As a butcher and someone who is endlessly fascinated by the connections between meat and man, flesh and reverence, I commend you for this liturgy! I've spent many years exploring the tension between a set of sacred values and the practical nature of feeding people. By the grace of God I've been in the position of working with small, independent producers who, though flawed like the rest of us, pursue a stronger standard of care for the land and animals. But I'm constantly aware of the ever present conundrum between loving life and taking it. Hyper aware of unbridled hedonism versus a reverential celebration of life and sustenance. My heart still tells me there is a right way to do it and I'm hoping to help others embrace something similar.
There's a moment I love in a movie that is overwhelmingly beautiful the whole way through, Beasts of the Southern Wild, set on the American Gulf coast, in the dark, tangled, flooded, deeply impoverished swamps. In the scene I'm thinking of, the teacher of a small group of children, jaws agape, gives this little pep-talk after a storm has devastated so much: "MEAT. MEAT. MEAT. Everything that lives is meat. I'M meat; Y'ALL'S asses is meat; we're all part of the buffet of the universe." -- so deeply true, so perfectly said. And there is also the other truth, that in the beginning, before Noah's flood, not Katrina's, humans and animals alike ate only plants, not each other -- a truth to which we will one day return, and in which Orthodox monks live all the time, and the rest of us laymen half the year, on fasting days. A friend of mine suggested that, the whole point of everything eating everything is communion; bit by bit, as time passes on our fallen Earth, everything is participating in the body of everything else, by sharing atoms...
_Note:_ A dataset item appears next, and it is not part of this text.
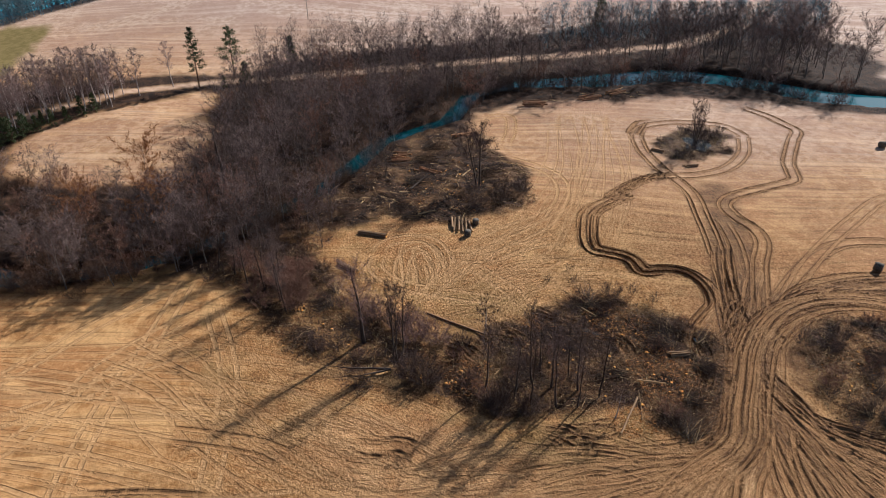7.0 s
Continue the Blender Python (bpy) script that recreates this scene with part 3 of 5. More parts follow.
rut_pair([(-24.4, 94.2), (-19.1, 89.0), (-13.2, 84.2), (-8.5, 78.7), (-5.5, 72.9), (-5.9, 68.3), (-6.6, 63.1), (-6.3, 55.7)], depth=0.12, mud=0.45, dry=0.0)
rut_pair([(-5.9, 56.4), (-4.8, 64.5), (-3.6, 70.4), (-1.9, 73.0), (-0.0, 77.2), (4.3, 78.7), (8.7, 81.0)], depth=0.18, mud=0.6, dry=0.0)
rut_pair([(-7.2, 57.4), (-5.4, 71.7), (-9.1, 88.2), (-13.4, 101.0)], depth=0.06, mud=0.0, dry=0.85)
rut_pair([(-24.0, 96.0), (-19.3, 98.1), (-14.5, 103.4)], depth=0.12, mud=0.45, dry=0.0)
rut_pair([(-23.3, 95.9), (-16.8, 96.2), (-10.2, 97.1)], depth=0.12, mud=0.45, dry=0.0)
rut_pair([(-33.0, 118.6), (-25.4, 111.4), (-18.4, 109.2)], depth=0.18, mud=0.6, dry=0.0)
rut_pair([(-1.9, 41.7), (-5.0, 43.2), (-8.5, 44.8), (-12.0, 46.8), (-15.5, 48.9), (-18.6, 50.9), (-21.7, 53.1), (-19.8, 51.1), (-25.0, 53.5), (-31.6, 56.4), (-38.8, 59.5), (-44.5, 60.4), (-49.1, 60.2), (-55.1, 60.9), (-61.5, 62.4), (-68.9, 65.8), (-73.7, 70.0), (-68.5, 64.6), (-72.7, 68.6), (-73.3, 72.8)], depth=0.18, mud=0.6, dry=0.0)
bundle([(-1.9, 41.7), (-5.0, 43.2), (-8.5, 44.8), (-12.0, 46.8), (-15.5, 48.9), (-18.6, 50.9), (-21.7, 53.1)], 4, 3.4, 3.0, depth=0.22, mud=0.5, dry=0.0)
rut_pair([(-48.1, 56.2), (-47.3, 60.1), (-46.0, 65.6), (-46.6, 72.3), (-51.3, 79.8), (-57.7, 84.8), (-59.3, 85.8), (-64.5, 85.4), (-67.8, 82.1), (-71.0, 75.7), (-70.9, 68.6), (-65.5, 63.6)], depth=0.12, mud=0.45, dry=0.0)
bundle([(-3.7, 35.5), (-5.9, 37.1), (-7.8, 40.0), (-9.4, 42.3), (-12.9, 43.7), (-16.2, 43.6), (-18.3, 42.2), (-19.2, 39.9), (-20.0, 37.7), (-22.7, 37.9), (-24.8, 37.2), (-26.7, 35.4), (-28.3, 34.0), (-30.8, 34.5), (-33.6, 35.8), (-36.3, 37.3), (-38.6, 38.9), (-40.5, 41.4), (-42.0, 45.1), (-43.3, 48.6), (-43.1, 45.1), (-46.7, 51.4), (-48.1, 56.2), (-47.7, 59.1), (-47.0, 62.5)], 4, 3.2, 3.4, depth=0.22, mud=0.34, dry=0.05)
bundle([(-0.4, 38.9), (-5.1, 44.5), (-8.1, 49.2)], 6, 4, 6, depth=0.2, mud=0.9, dry=0.0)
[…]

Thank you for kind appreciation! It brings me joy to know that this speaks to someone who butchers for a living!
And I'm glad to know you've found yourself in a position where you can work with small/local producers, because you're absolutely right. The small guys, despite their flaws, are overall much better on the land and their creatures.
😂
At least that's how you know they're not trying to B.S. you!